● AIM OF THE EXERCISE:
In the data below, find each line containing the string "this" and return it.

^^^^^^^^

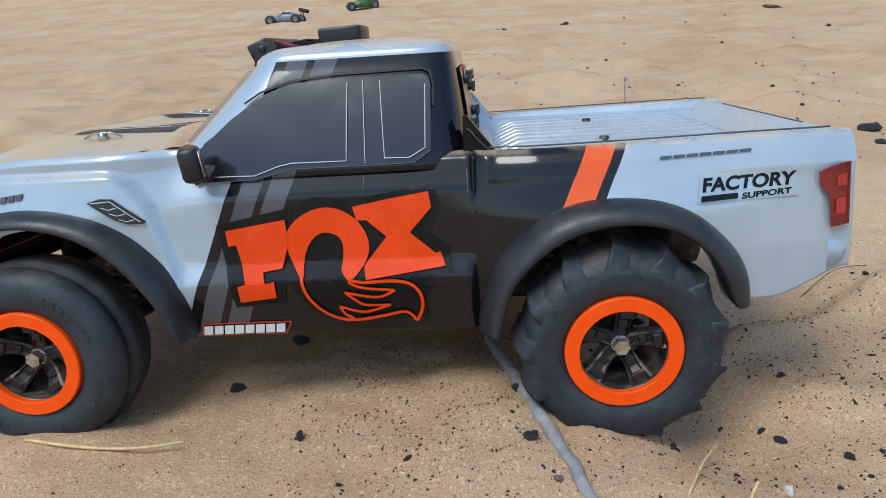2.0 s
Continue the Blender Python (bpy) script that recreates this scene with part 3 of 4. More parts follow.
# ---- under the shell ----
def build_chassis(parent):
    bm = bmesh.new()
    block(bm, (0.46, 0.085, 0.012), pose(0.005, 0, 0.052), 0.2)
    block(bm, (0.20, 0.15, 0.045), pose(0.005, 0, 0.078), 0.15)
    block(bm, (0.09, 0.07, 0.05), pose(0.20, 0.0, 0.085), 0.2)
    block(bm, (0.07, 0.07, 0.045), pose(-0.18, 0.0, 0.078), 0.2)
    block(bm, (0.006, 0.13, 0.05), pose(-0.185, 0, 0.112, 0, 6), 0.1)
    block(bm, (0.006, 0.13, 0.05), pose(0.150, 0, 0.108, 0, -6), 0.1)
    ch = part("chassis", bm, M_PLASTIC, parent, "black plastic chassis", smooth=False)
    bm = bmesh.new()
    bmesh.ops.create_cone(bm, cap_ends=True, segments=24, radius1=0.019, radius2=0.019, depth=0.055, matrix=pose(0.213, -0.04, 0.098, 90))
    part("motor", bm, M_PLASTIC, ch, "black motor can")
    bm = bmesh.new()
    block(bm, (0.012, 0.016, 0.010), pose(0.190, -0.070, 0.118, 20), 0.2)
    part("plug", bm, M_REDV, ch, "red plug")
    bm = bmesh.new()
    block(bm, (0.016, 0.02, 0.006), pose(-0.176, -0.06, 0.125, 20), 0.2)
    part("lamp", bm, M_GLOW, ch, "amber lamp board")
    bm = bmesh.new()
    rod(bm, [(-0.222, -0.09, 0.093), (-0.214, -0.10, 0.104), (-0.205, -0.10, 0.112)], 0.002, 8)
    part("wire", bm, M_WIRE, ch)
    for x in (-0.1675, 0.1675):
        for s in (-1, 1):
            bm = bmesh.new()
            rod(bm, [(x - 0.02, s * 0.04, 0.050), (x, s * 0.105, 0.048)], 0.005, 8)
            rod(bm, [(x + 0.02, s * 0.04, 0.050), (x, s * 0.105, 0.048)], 0.005, 8)
            rod(bm, [(x, s * 0.04, 0.062), (x, s * 0.115, 0.056)], 0.004, 8)
            part("suspension_arm", bm, M_PLASTIC, ch)
            xs = x + (0.028 if x < 0 else -0.026)
            top, low = Vector((xs, s * 0.070, 0.126)), Vector((xs, s * 0.098, 0.058))
            bm = bmesh.new()
            rod(bm, [top, low], 0.0055, 12)
            sh = part("shock", bm, M_PLASTIC, ch, "oil shock absorber")
            bm = bmesh.new()
            pts = []
            for k in range(110):
                a = k / 109
                p = top.lerp(low, 0.08 + 0.75 * a)
                th = a * 2 * math.pi * 9
                pts.append(p + 0.0088 * Vector((math.cos(th), math.sin(th) * 0.9, math.sin(th) * -0.35)))
            rod(bm, pts, 0.0013, 6)
            part("spring", bm, M_SPRING, sh, "grey coil spring")


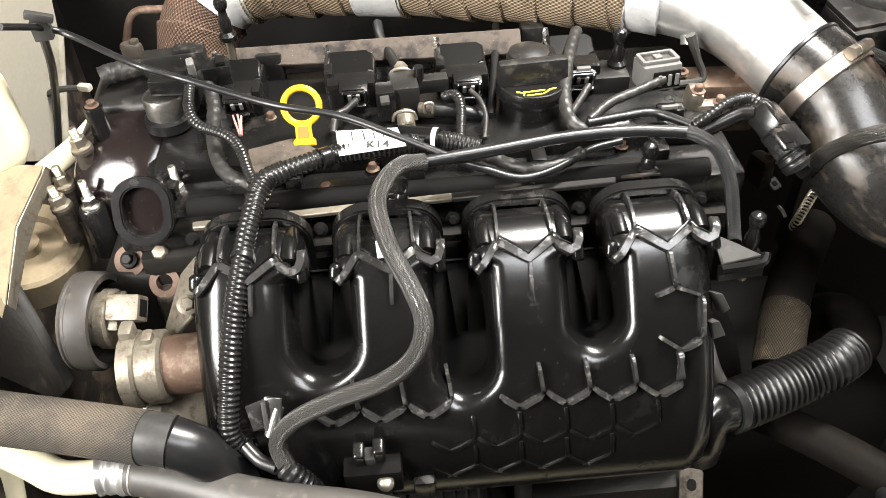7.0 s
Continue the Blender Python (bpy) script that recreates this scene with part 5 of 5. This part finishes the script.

^^^^^^^^

● RESULT OF THE TASK:
Continue the Blender Python (bpy) script that recreates this scene with part 3 of 4. More parts follow.
Continue the Blender Python (bpy) script that recreates this scene with part 5 of 5. This part finishes the script.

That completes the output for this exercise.